On this basis, Gensler's "enforcement team" began a series of investigations into different tokens and provided complex interpretations of "investment contracts" based on the Howey Test, attempting to push the narrative that "cryptocurrencies are securities" into the mainstream. On November 8, 2022, a U.S. District Court in New Hampshire ruled in favor of the SEC in its case against LBRY for issuing unregistered securities, determining that LBRY's issued cryptocurrency LBC is a security. The SEC achieved an important victory in the battle for "cryptocurrency securitization," adding new leverage to its protracted tug-of-war with Ripple (XRP).

The day after the LBRY case victory, FTX collapsed. A multi-billion-dollar super unicorn vanished in just 48 hours, directly leading to a renewed regulatory battle between the CFTC and SEC. Both agencies took enforcement actions against SBF, accusing him of violating securities laws and commodity trading laws, respectively.

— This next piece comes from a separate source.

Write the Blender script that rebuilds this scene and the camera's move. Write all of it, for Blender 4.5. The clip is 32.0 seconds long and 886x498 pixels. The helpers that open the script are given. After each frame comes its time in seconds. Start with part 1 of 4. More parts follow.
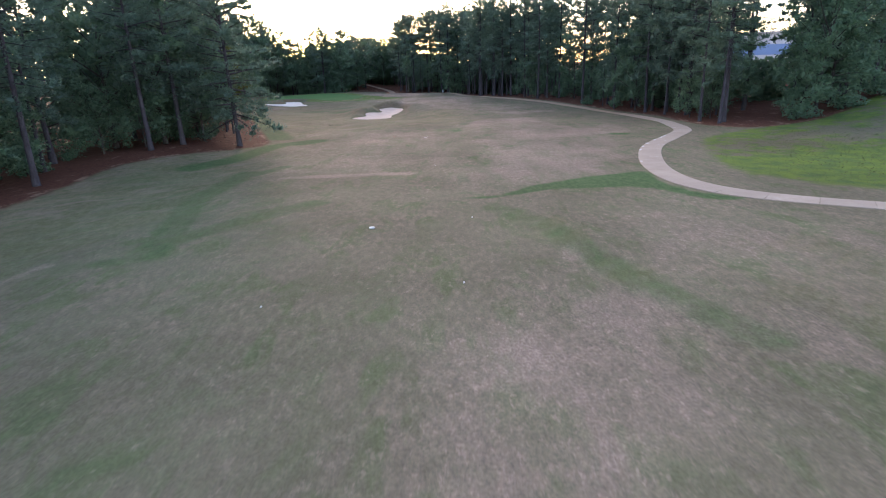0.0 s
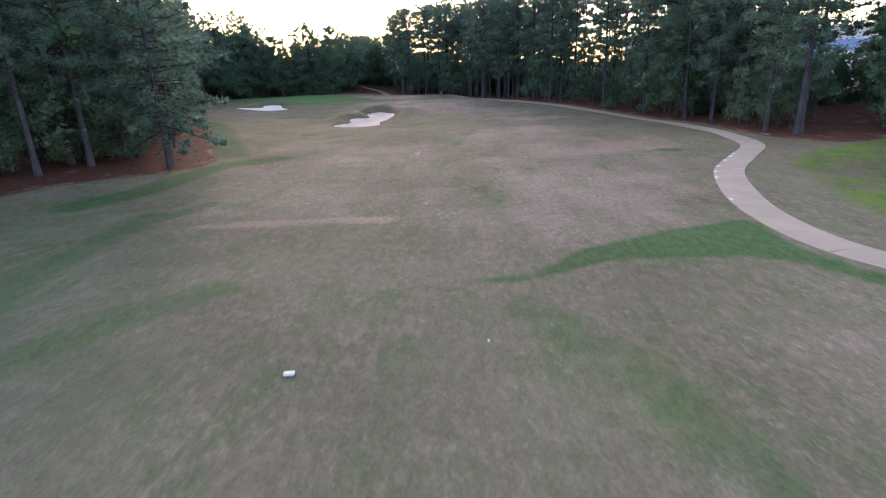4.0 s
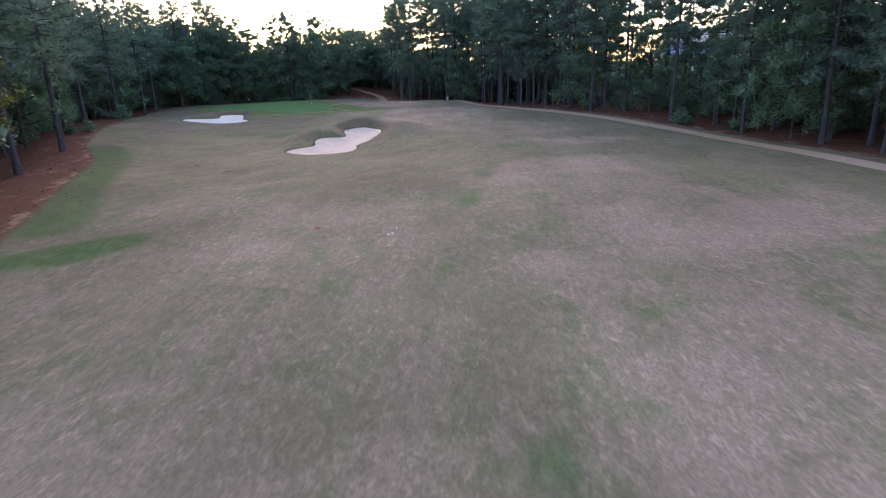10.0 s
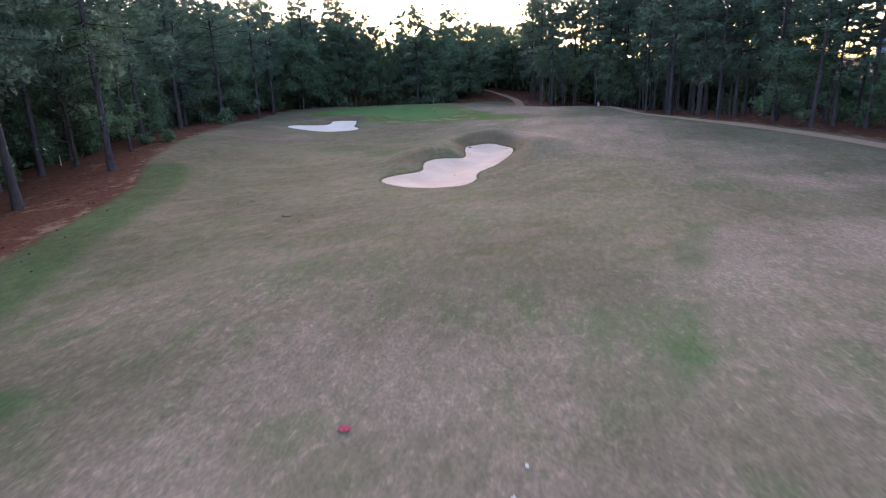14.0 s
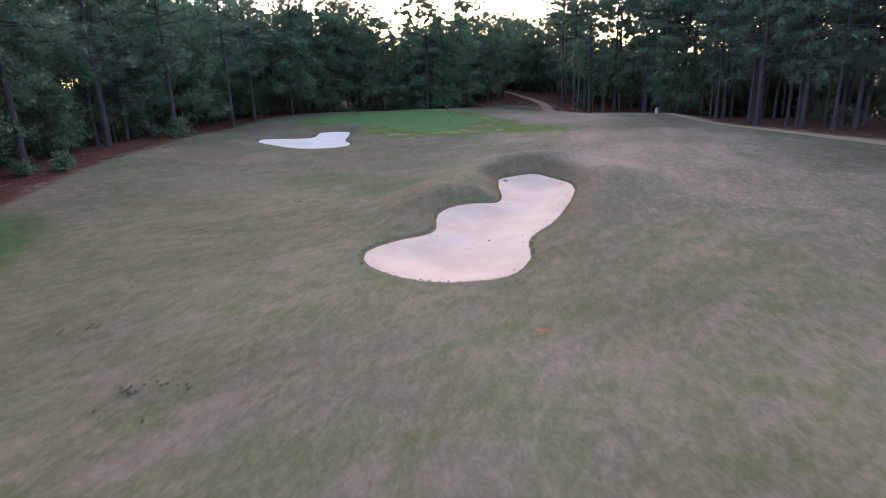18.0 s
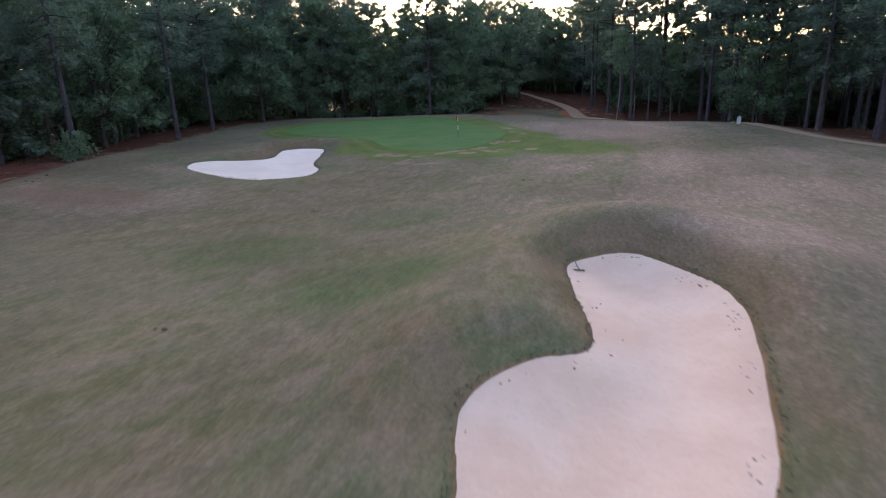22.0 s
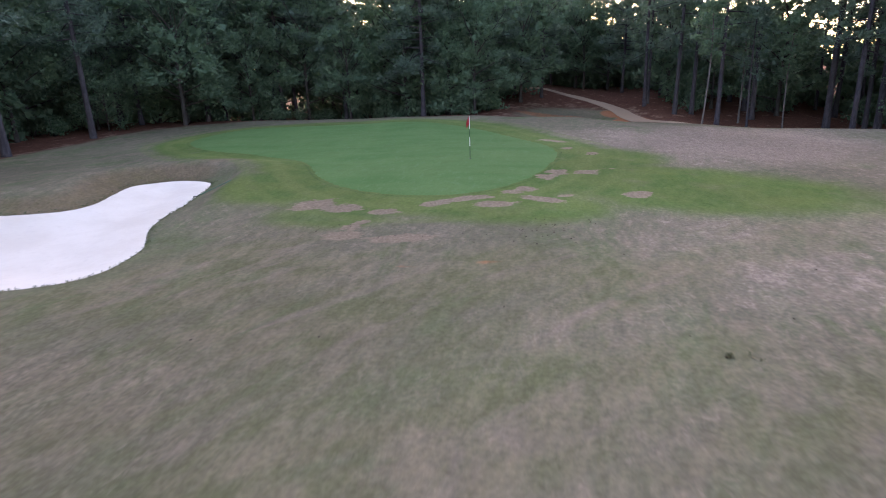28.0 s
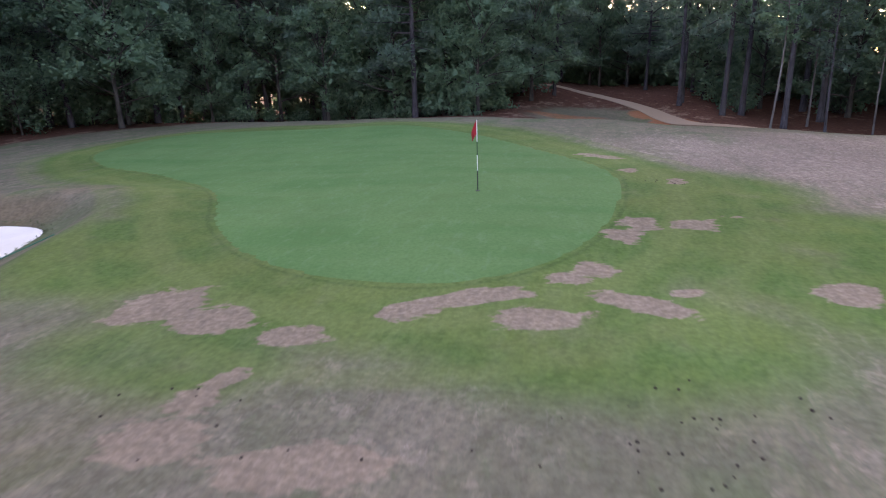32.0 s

When accusing FTX executives Caroline Ellison and Gary Wang, the SEC claimed that they manipulated the FTT token and explicitly described FTT as a "cryptocurrency security." The CFTC did not specify the legal status of FTT but used Bitcoin, Ethereum, and Tether as examples of "digital commodity assets," implying FTT's asset attributes. The struggle over the interpretation of token attributes was exceptionally intense, culminating in CFTC Commissioner Caroline D. Pham directly issuing a statement condemning the SEC's actions as "a classic example of enforcement regulation" and encouraging the CFTC to use all feasible means to enforce the Commodity Exchange Act in the crypto space.

3. The "Cash Cow" of Regulation

Why are regulatory agencies making such a big deal over cryptocurrencies?

Before the collapse of FTX, the authoritative community seemed to reach a "new consensus" that Congress should establish a comprehensive regulatory framework for the crypto industry. For instance, the Financial Stability Oversight Council (FSOC) recommended to Congress in October 2022 to provide regulatory agencies with rule-making authority over "non-security crypto assets" through legislation. However, the committee did not provide a clear direction on whether it should be the CFTC or the SEC.

Moreover, the "Digital Commodity Consumer Protection Act," proposed by Senators Debbie Stabenow and John Boozman in August of the same year, defined cryptocurrencies like Bitcoin as commodities but did not provide detailed guidance on which crypto assets should be classified as "securities." Clearly, this granted the CFTC more jurisdiction over crypto. Subsequently, the "Financial Innovation Act," initiated by senators like Cynthia Lummis, further indicated that the similarities of most digital assets to commodities far exceed those to securities, further supporting the CFTC as the primary regulatory agency for cryptocurrencies.

A very important commonality between the two aforementioned bills is that both would allow the CFTC to raise funds by charging user fees to crypto companies. The "fee-based fundraising" approach is a power that the SEC has long held in the securities market. It is worth noting that the fees collected by the SEC from securities trading and other market activities are a major source of its budget.

Since Congress significantly expanded the CFTC's responsibilities in 2009 to include swap trading under its jurisdiction, the CFTC's budget has never kept pace with its expanded authority and still relies on appropriations from Congress. Therefore, compared to the SEC's budget of about $2 billion, the CFTC's budget of $300 million is an entire order of magnitude lower. For an underfunded agency, obtaining the right to "collect protection fees" is an absolute game changer.

For the SEC, a significant portion of its annual budget comes from fees collected from the securities market. These fees include registration fees (paid by companies when publicly issuing stocks or bonds), trading fees (paid by securities exchanges and other market participants when conducting transactions), and many other minor fees. Of course, there are also various fines. Therefore, although its budget must be approved by Congress, the SEC seems to never rely on congressional appropriations.

Undoubtedly, the ability to levy user fees will greatly ensure that the CFTC effectively fulfills its mission. The CFTC's earlier fines against Bitfinex and Tether reached $1.5 million and $41 million, respectively. In 2021, the CFTC reached a settlement with BitMEX, which directly paid the CFTC a $100 million fine, accounting for one-third of the CFTC's budget that year.

As CFTC Chairman Rostin Behnam stated, the regulation of crypto assets is in a vacuum. Therefore, the regulatory agency that gains the upper hand not only can seize the initiative and gain more power but also can obtain obvious benefits. For regulatory agencies, finding their "cash cow" has become increasingly important in the context of a serious U.S. fiscal deficit and nationwide discussions about the debt ceiling.